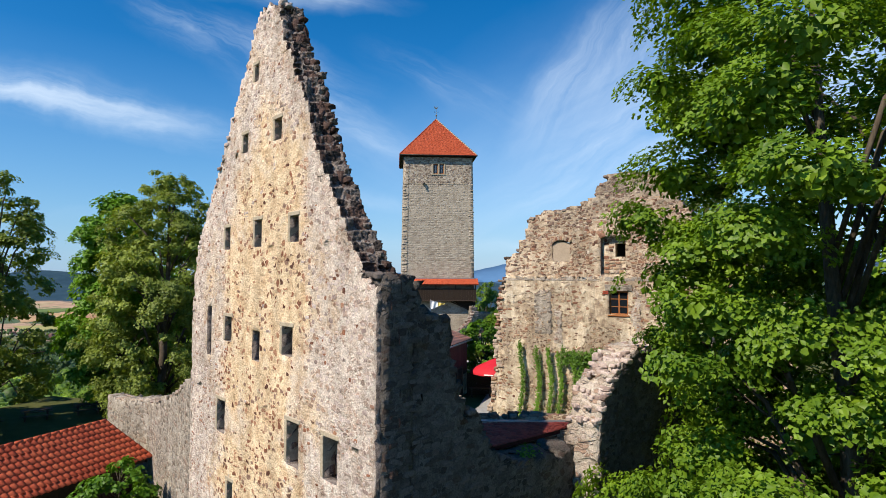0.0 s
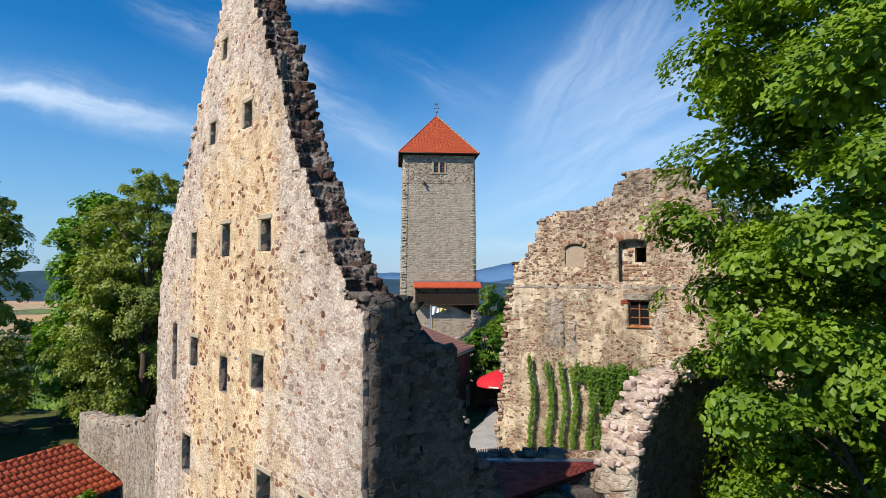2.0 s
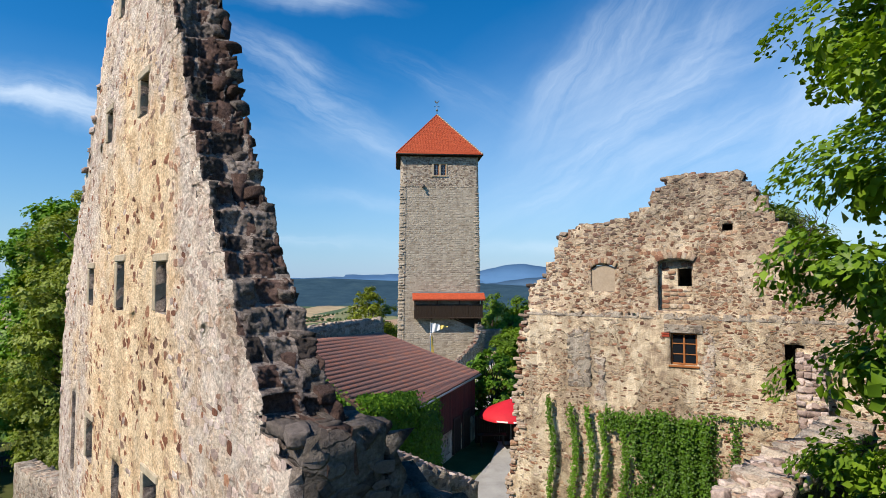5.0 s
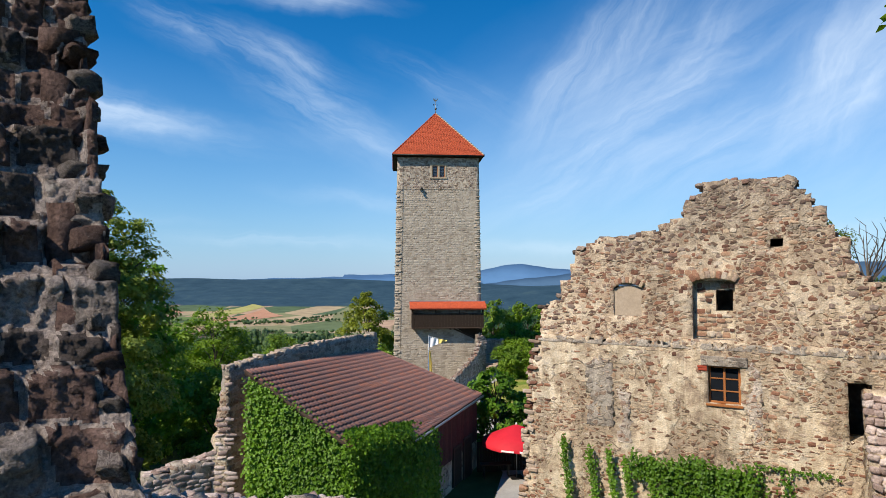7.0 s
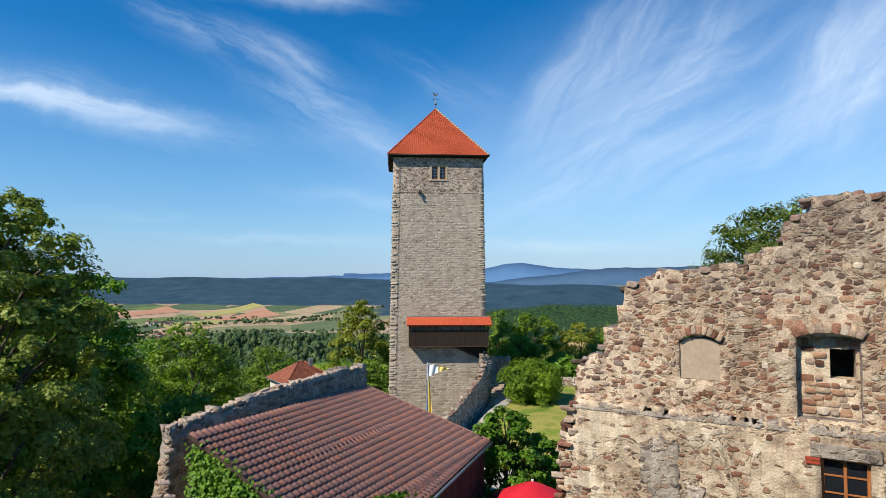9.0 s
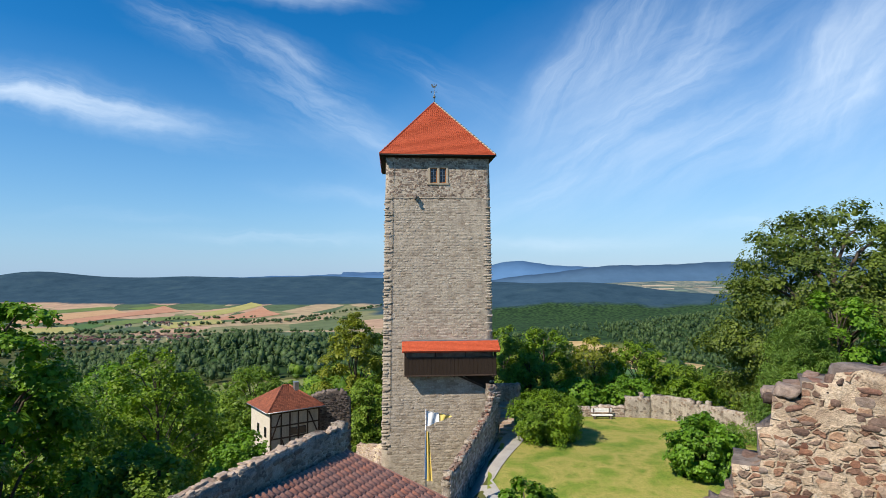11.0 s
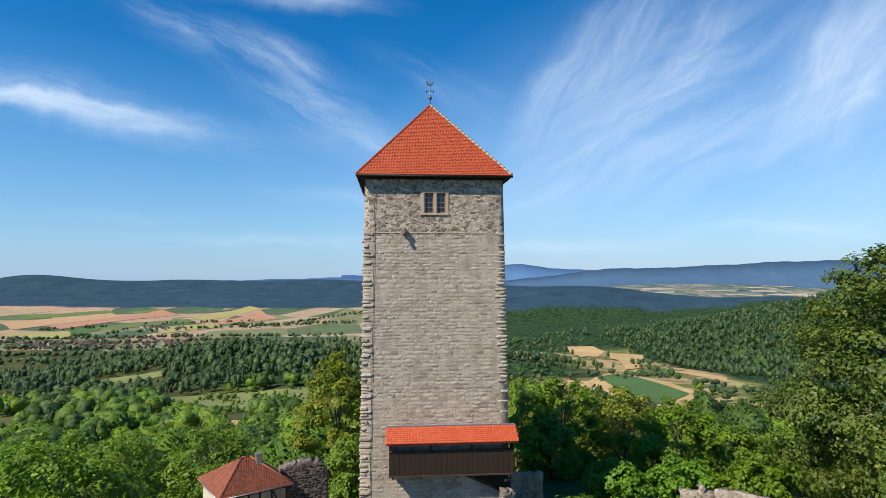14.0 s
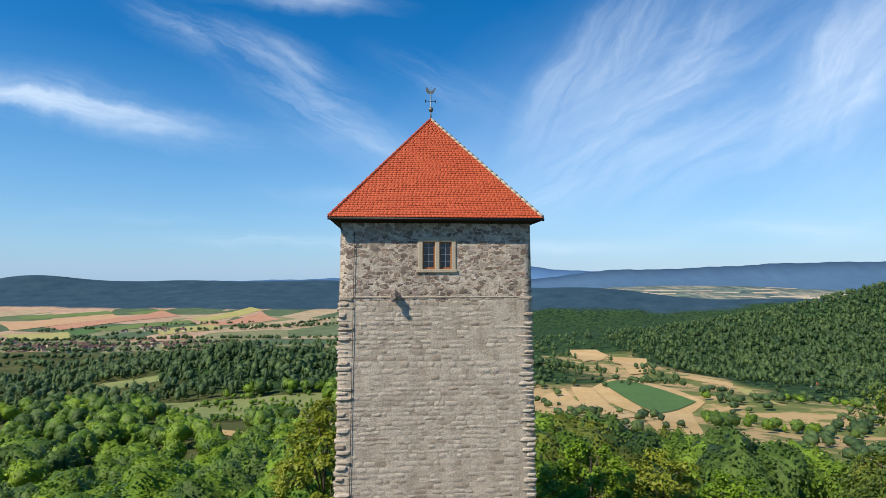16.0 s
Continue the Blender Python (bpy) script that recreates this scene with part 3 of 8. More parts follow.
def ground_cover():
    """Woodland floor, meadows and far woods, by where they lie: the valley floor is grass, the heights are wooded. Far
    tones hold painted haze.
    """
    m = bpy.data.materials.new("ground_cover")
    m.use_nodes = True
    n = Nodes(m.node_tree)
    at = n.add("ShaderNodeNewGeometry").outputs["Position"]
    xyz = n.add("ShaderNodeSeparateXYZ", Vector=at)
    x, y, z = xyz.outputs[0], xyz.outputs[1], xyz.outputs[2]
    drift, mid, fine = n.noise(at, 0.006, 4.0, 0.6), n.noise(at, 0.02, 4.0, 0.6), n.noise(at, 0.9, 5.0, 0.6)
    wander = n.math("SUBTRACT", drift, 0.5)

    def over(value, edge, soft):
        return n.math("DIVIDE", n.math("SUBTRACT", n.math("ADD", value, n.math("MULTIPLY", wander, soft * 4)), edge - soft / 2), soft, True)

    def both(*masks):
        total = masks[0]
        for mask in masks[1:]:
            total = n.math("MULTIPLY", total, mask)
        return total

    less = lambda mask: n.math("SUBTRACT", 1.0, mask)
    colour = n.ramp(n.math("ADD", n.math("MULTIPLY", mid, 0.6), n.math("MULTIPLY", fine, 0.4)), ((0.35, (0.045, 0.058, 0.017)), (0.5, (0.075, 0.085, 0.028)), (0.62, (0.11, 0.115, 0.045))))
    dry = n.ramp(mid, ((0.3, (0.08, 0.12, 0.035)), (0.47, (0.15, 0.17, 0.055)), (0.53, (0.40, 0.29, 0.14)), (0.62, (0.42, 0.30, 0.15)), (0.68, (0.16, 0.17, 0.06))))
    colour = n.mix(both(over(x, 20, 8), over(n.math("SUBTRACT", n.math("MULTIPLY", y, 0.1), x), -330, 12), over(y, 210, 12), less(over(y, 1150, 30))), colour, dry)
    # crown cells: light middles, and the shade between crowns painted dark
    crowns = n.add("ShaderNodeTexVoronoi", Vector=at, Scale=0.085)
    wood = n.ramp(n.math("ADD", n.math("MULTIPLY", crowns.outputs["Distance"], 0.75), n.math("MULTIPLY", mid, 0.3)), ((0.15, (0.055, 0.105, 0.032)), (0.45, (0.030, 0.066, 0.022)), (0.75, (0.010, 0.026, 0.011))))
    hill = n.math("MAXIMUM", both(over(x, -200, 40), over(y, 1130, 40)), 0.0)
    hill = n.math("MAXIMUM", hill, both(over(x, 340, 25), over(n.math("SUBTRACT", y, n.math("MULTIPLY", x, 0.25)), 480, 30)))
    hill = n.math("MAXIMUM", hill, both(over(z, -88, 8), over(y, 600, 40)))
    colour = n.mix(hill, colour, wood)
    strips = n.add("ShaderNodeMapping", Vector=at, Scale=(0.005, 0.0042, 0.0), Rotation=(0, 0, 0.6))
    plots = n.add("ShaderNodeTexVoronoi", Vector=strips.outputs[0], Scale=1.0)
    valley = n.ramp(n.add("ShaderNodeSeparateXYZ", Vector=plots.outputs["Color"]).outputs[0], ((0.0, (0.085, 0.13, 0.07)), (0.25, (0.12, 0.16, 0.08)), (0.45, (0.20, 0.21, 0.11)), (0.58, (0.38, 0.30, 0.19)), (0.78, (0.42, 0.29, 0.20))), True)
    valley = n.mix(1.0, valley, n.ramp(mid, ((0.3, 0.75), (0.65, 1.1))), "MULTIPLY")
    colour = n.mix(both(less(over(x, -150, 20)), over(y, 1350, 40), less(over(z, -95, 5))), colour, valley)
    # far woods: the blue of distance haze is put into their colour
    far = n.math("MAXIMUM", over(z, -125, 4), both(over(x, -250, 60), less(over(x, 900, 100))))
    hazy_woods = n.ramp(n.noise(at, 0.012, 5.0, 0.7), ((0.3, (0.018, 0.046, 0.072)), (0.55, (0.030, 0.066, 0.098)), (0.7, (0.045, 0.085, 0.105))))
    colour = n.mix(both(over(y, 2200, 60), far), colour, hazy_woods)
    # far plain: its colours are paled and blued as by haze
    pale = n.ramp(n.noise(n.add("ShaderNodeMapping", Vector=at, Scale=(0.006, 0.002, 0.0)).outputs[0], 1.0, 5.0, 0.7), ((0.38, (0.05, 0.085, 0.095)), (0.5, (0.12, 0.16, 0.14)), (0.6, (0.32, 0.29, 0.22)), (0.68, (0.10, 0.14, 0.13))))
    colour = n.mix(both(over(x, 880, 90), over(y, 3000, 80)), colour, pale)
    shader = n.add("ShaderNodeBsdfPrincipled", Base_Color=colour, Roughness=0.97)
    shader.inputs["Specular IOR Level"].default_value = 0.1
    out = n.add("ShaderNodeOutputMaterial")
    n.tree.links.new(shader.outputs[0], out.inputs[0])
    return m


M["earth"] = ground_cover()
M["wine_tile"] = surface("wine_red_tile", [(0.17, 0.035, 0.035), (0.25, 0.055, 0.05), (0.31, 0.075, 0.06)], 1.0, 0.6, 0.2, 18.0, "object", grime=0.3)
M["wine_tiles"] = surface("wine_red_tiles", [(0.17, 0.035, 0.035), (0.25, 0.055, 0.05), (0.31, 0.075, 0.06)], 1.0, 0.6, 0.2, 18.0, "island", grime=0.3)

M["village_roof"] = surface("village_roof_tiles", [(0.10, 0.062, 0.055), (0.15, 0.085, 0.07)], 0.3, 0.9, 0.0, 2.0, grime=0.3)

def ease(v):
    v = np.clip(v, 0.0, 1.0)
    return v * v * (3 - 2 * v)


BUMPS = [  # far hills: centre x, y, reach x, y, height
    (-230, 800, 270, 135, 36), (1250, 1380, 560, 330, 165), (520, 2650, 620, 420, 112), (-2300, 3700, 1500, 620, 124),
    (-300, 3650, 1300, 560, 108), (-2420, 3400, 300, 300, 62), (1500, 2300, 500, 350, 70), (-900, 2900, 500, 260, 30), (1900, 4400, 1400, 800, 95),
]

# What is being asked
Copy each line that contains the word "MAXIMUM".

# The solution
    hill = n.math("MAXIMUM", both(over(x, -200, 40), over(y, 1130, 40)), 0.0)
    hill = n.math("MAXIMUM", hill, both(over(x, 340, 25), over(n.math("SUBTRACT", y, n.math("MULTIPLY", x, 0.25)), 480, 30)))
    hill = n.math("MAXIMUM", hill, both(over(z, -88, 8), over(y, 600, 40)))
    far = n.math("MAXIMUM", over(z, -125, 4), both(over(x, -250, 60), less(over(x, 900, 100))))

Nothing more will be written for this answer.